═════ Given data ═════
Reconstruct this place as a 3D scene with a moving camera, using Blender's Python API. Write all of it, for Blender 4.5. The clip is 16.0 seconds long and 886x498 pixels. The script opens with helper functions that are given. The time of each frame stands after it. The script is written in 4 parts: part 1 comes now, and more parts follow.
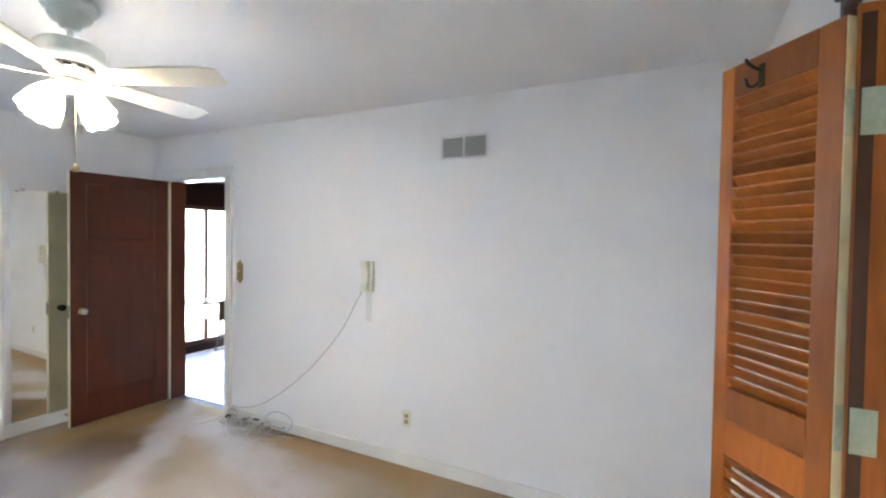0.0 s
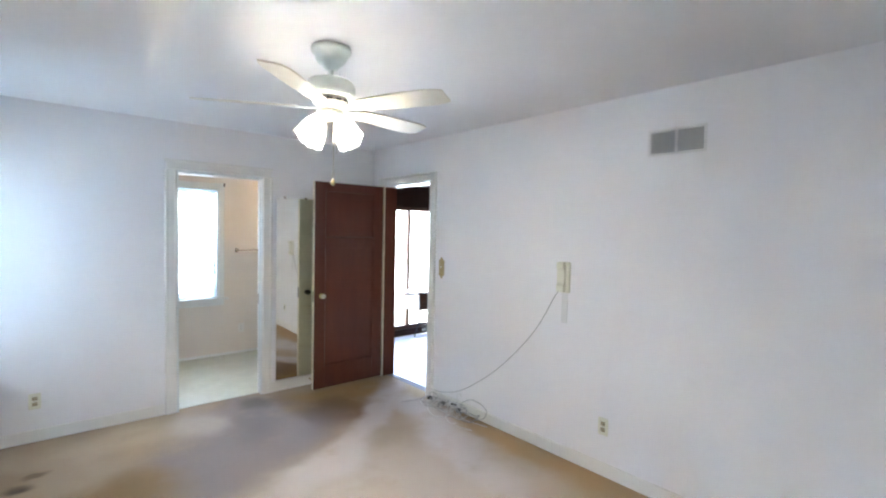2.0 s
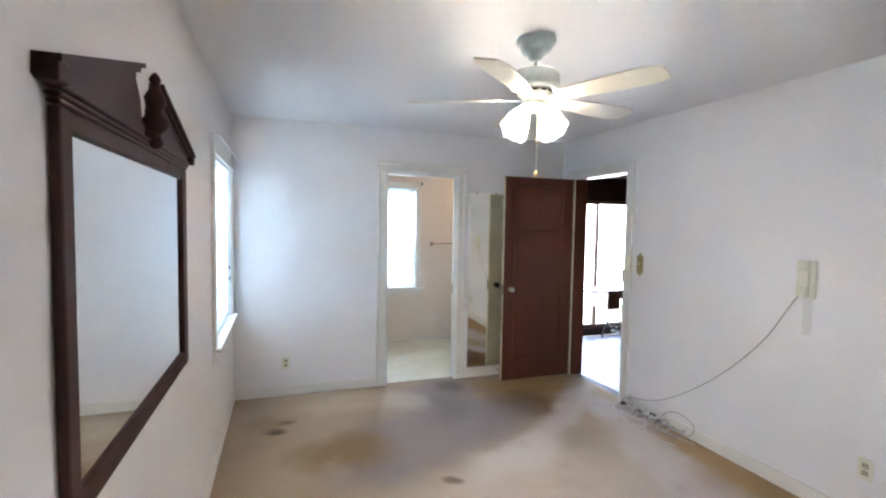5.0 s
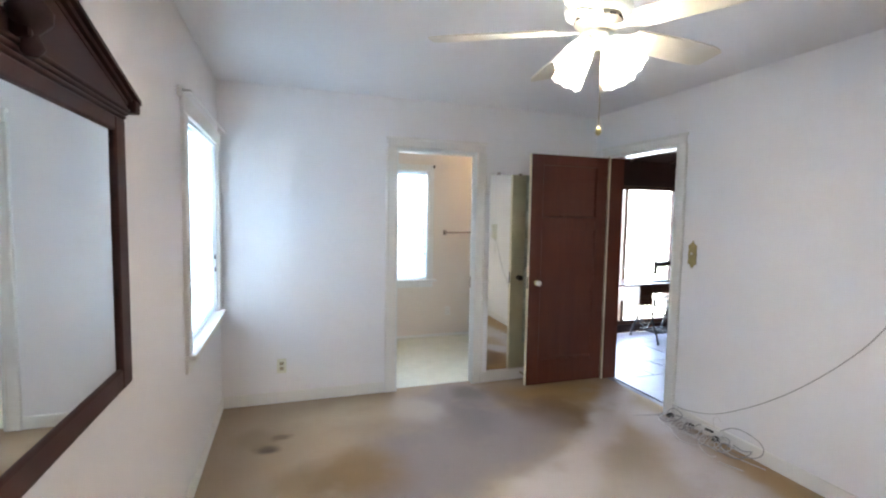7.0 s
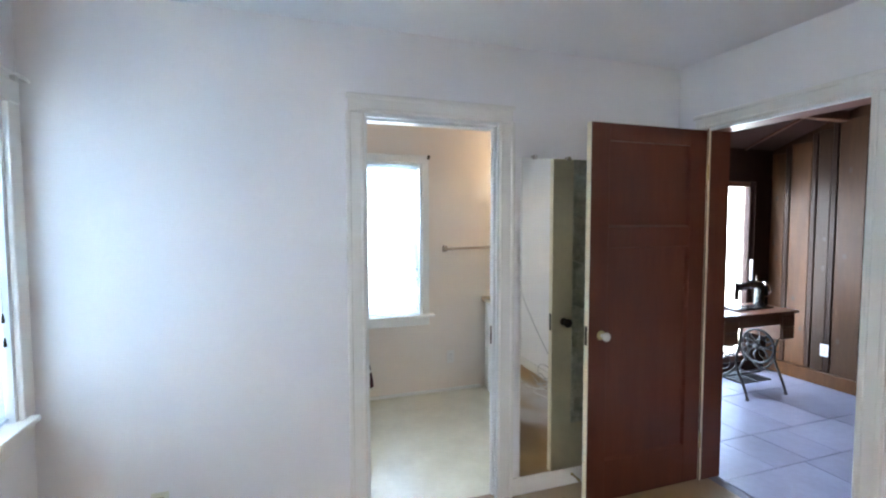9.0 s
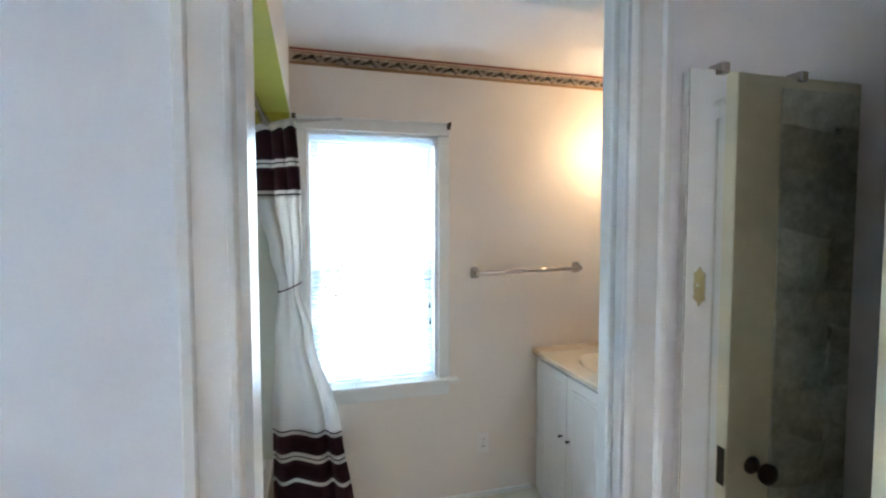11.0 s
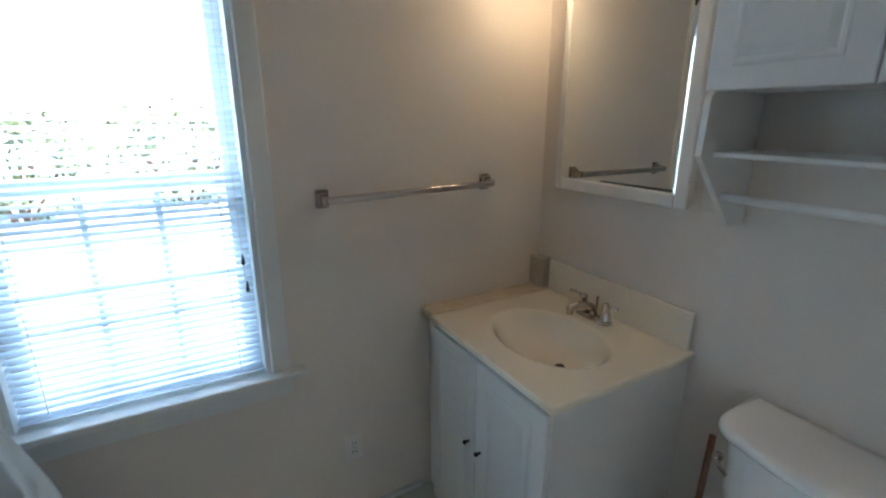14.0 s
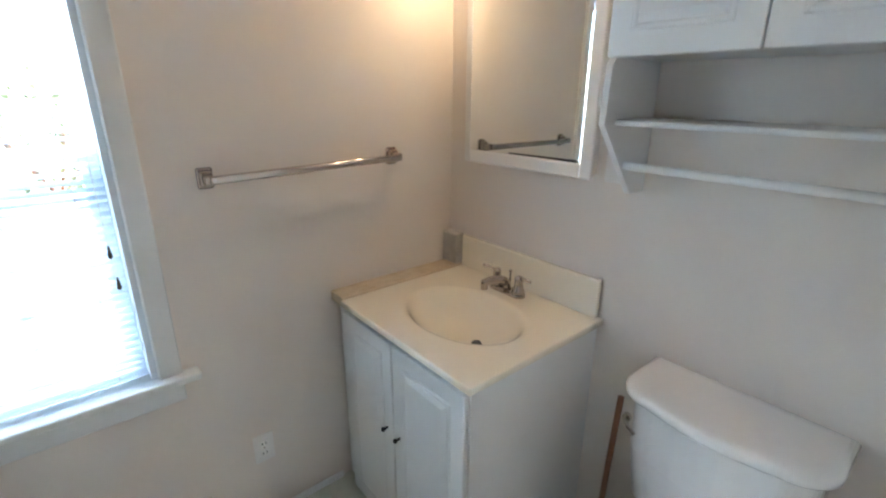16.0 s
═════
:: What you have to do ::
Quote everything in the listing above exactly; pictures are the only thing to omit.

:: Written answer ::
Reconstruct this place as a 3D scene with a moving camera, using Blender's Python API. Write all of it, for Blender 4.5. The clip is 16.0 seconds long and 886x498 pixels. The script opens with helper functions that are given. The time of each frame stands after it. The script is written in 4 parts: part 1 comes now, and more parts follow.
0.0 s
2.0 s
5.0 s
7.0 s
9.0 s
11.0 s
14.0 s
16.0 s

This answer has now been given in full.